• _Problem description_
Extract the lines from the start through the line that holds "scene.render.fps = FPS", both included, omitting all images.
====== Given information
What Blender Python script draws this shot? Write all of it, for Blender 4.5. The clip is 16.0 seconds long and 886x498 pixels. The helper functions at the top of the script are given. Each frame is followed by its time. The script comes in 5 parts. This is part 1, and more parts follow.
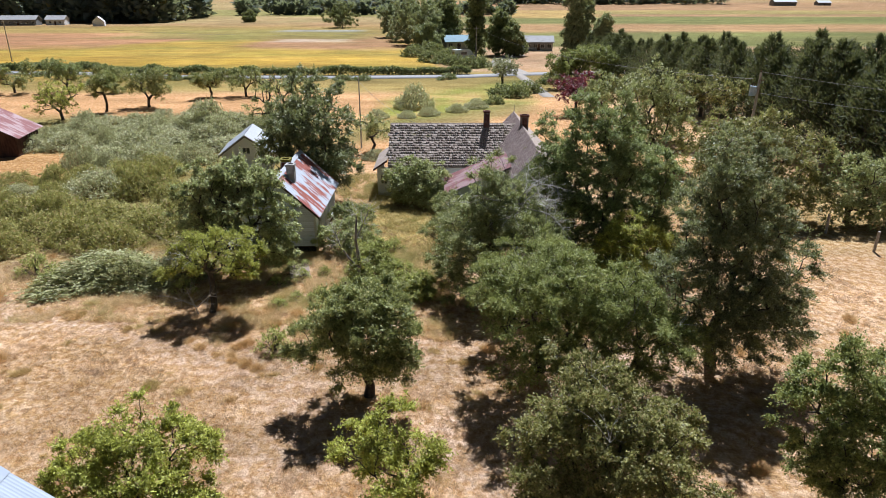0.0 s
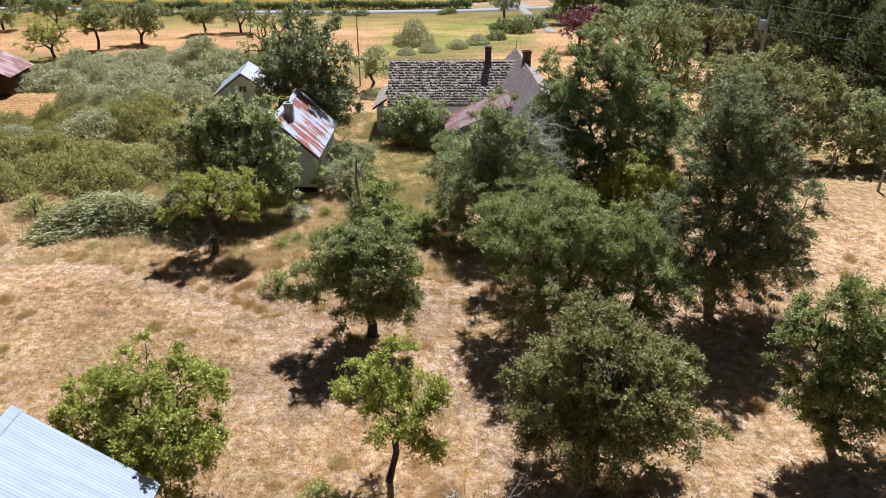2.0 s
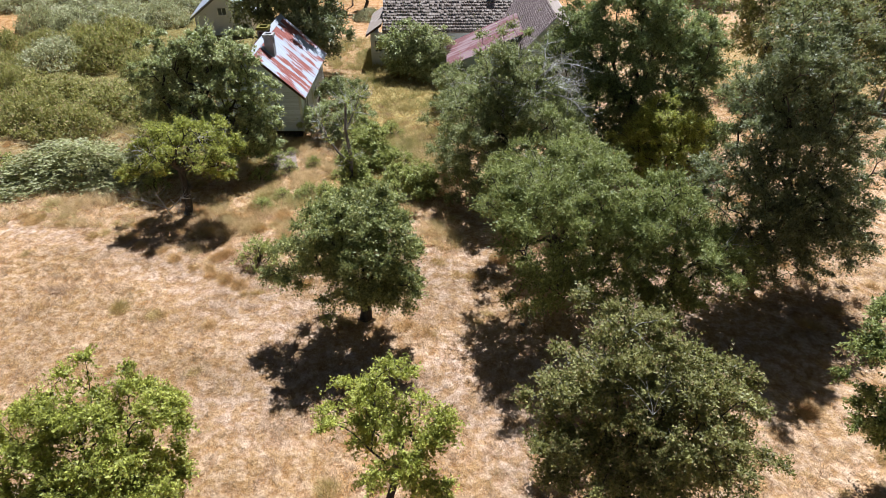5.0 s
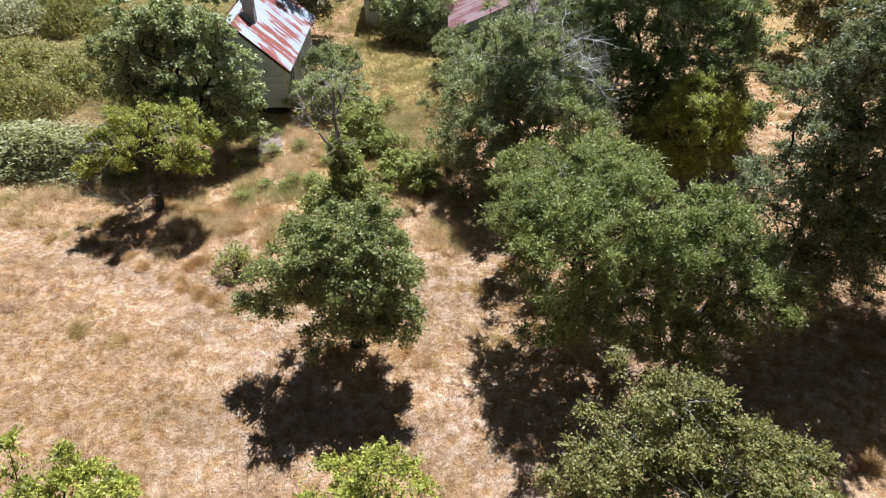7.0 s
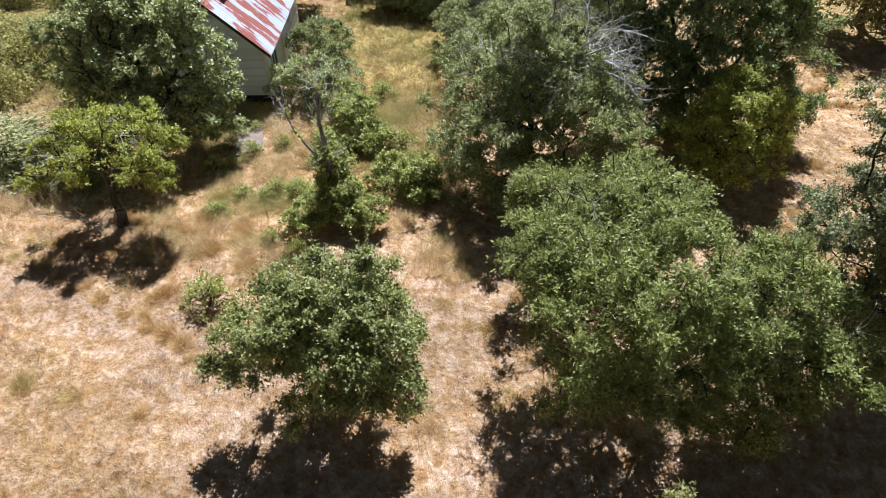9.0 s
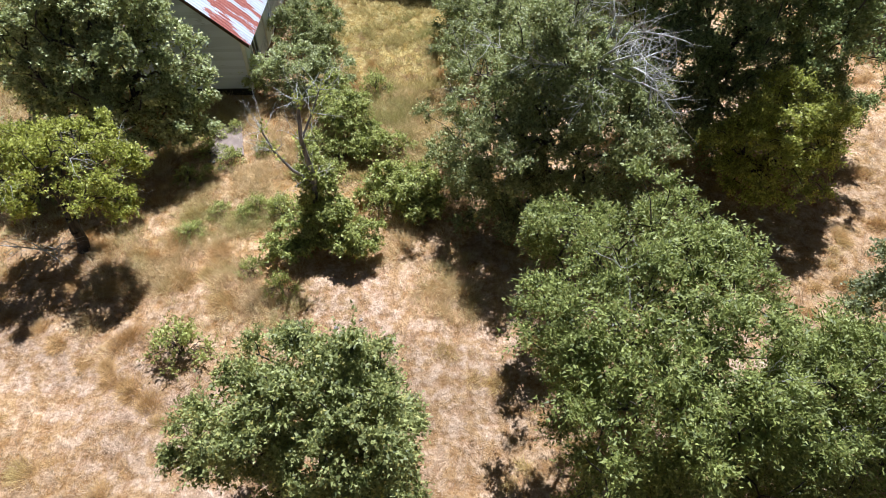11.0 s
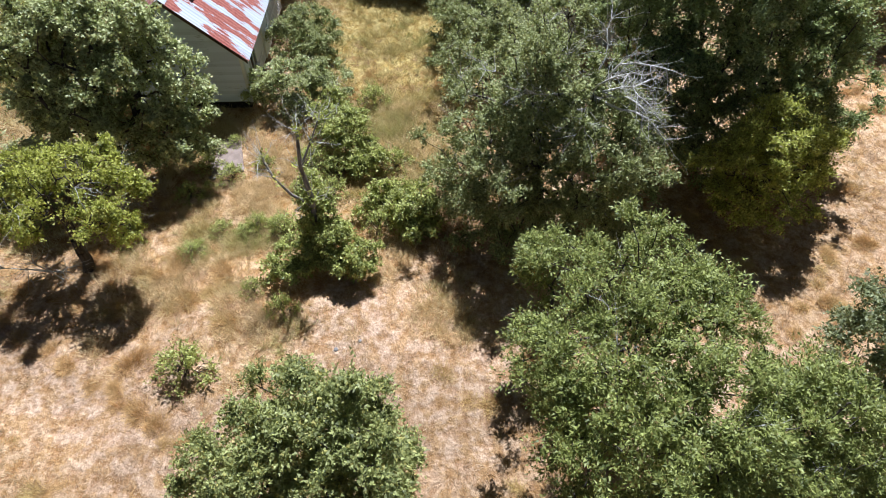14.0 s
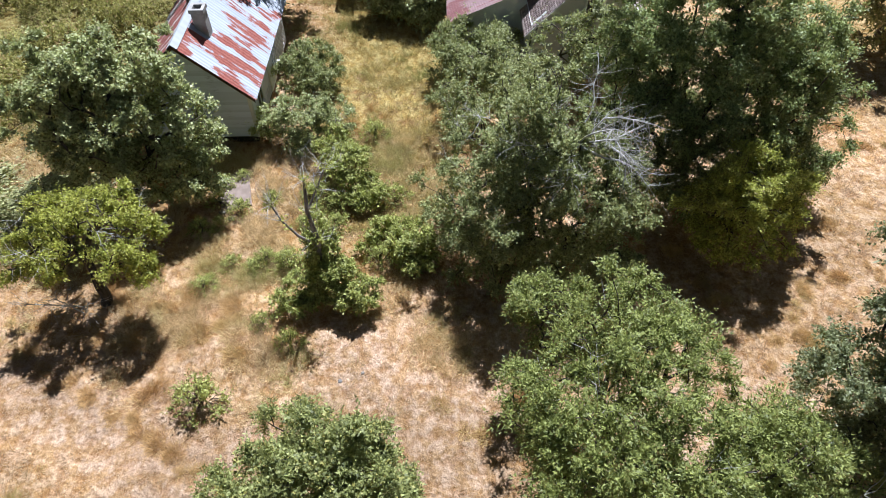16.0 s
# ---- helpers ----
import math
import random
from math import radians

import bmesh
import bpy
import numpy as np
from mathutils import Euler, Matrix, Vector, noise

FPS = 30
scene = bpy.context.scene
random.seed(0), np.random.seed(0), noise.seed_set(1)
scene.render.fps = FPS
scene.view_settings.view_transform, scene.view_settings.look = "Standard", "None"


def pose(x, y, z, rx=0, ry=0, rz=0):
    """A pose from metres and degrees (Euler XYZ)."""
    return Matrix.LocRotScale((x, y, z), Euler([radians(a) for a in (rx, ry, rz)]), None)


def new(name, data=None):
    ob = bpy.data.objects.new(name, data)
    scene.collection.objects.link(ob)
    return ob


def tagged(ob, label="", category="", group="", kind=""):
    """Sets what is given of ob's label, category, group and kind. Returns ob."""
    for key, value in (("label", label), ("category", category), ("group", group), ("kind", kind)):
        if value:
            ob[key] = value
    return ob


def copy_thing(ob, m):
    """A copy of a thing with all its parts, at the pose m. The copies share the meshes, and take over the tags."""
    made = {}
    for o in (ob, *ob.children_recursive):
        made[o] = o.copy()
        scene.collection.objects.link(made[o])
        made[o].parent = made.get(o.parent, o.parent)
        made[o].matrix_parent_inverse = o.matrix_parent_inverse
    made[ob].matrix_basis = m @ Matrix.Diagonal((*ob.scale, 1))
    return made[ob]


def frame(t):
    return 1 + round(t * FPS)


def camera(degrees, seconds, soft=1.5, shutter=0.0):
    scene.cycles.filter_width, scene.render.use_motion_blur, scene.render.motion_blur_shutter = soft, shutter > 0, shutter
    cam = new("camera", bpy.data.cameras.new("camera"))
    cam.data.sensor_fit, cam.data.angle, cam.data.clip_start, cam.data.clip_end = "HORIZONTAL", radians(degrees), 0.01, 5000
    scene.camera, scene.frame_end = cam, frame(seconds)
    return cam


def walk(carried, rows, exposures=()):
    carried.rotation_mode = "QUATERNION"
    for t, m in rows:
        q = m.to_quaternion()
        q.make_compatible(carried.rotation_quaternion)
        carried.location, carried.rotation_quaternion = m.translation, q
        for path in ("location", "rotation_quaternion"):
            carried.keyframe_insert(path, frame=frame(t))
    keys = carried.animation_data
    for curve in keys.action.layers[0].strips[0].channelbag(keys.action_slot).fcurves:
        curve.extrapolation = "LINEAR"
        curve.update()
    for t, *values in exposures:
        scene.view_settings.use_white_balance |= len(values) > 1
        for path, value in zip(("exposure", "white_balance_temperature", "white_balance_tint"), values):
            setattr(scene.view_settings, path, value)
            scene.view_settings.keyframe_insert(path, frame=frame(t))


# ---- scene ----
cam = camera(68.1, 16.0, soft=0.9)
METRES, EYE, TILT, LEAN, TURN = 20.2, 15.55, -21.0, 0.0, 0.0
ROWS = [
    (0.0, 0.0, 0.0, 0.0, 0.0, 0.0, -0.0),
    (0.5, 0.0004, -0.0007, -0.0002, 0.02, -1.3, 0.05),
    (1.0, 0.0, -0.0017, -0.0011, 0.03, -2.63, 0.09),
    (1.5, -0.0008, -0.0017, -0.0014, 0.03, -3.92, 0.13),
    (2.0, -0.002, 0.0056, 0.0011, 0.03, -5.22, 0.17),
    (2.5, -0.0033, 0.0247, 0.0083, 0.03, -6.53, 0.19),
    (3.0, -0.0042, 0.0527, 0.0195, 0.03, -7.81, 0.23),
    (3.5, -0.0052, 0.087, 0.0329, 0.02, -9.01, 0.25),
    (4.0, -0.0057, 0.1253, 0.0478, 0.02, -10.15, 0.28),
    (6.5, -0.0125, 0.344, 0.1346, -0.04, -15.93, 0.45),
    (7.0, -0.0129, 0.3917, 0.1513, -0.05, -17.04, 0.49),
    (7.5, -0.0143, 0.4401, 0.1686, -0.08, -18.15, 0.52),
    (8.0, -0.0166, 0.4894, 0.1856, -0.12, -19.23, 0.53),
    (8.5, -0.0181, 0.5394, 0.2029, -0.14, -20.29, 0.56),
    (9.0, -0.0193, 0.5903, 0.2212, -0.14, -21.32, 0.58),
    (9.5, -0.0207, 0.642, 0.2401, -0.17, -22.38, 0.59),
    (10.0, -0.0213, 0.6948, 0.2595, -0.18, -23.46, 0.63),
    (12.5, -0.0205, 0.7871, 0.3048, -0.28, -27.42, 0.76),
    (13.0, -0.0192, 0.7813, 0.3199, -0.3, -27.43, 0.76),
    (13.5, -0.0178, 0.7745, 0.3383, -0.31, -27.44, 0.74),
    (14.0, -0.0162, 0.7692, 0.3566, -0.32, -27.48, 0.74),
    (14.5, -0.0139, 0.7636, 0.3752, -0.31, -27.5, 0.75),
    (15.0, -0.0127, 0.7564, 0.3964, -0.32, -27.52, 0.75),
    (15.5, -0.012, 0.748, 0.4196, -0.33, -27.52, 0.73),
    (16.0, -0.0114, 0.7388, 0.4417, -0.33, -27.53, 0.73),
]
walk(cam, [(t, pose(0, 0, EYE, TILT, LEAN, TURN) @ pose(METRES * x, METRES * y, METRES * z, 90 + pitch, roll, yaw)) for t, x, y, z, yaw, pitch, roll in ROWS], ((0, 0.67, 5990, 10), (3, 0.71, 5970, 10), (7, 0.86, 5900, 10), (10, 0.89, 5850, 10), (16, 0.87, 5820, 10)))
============
• _Final result_
What Blender Python script draws this shot? Write all of it, for Blender 4.5. The clip is 16.0 seconds long and 886x498 pixels. The helper functions at the top of the script are given. Each frame is followed by its time. The script comes in 5 parts. This is part 1, and more parts follow.
0.0 s
2.0 s
5.0 s
7.0 s
9.0 s
11.0 s
14.0 s
16.0 s
# ---- helpers ----
import math
import random
from math import radians

import bmesh
import bpy
import numpy as np
from mathutils import Euler, Matrix, Vector, noise

FPS = 30
scene = bpy.context.scene
random.seed(0), np.random.seed(0), noise.seed_set(1)
scene.render.fps = FPS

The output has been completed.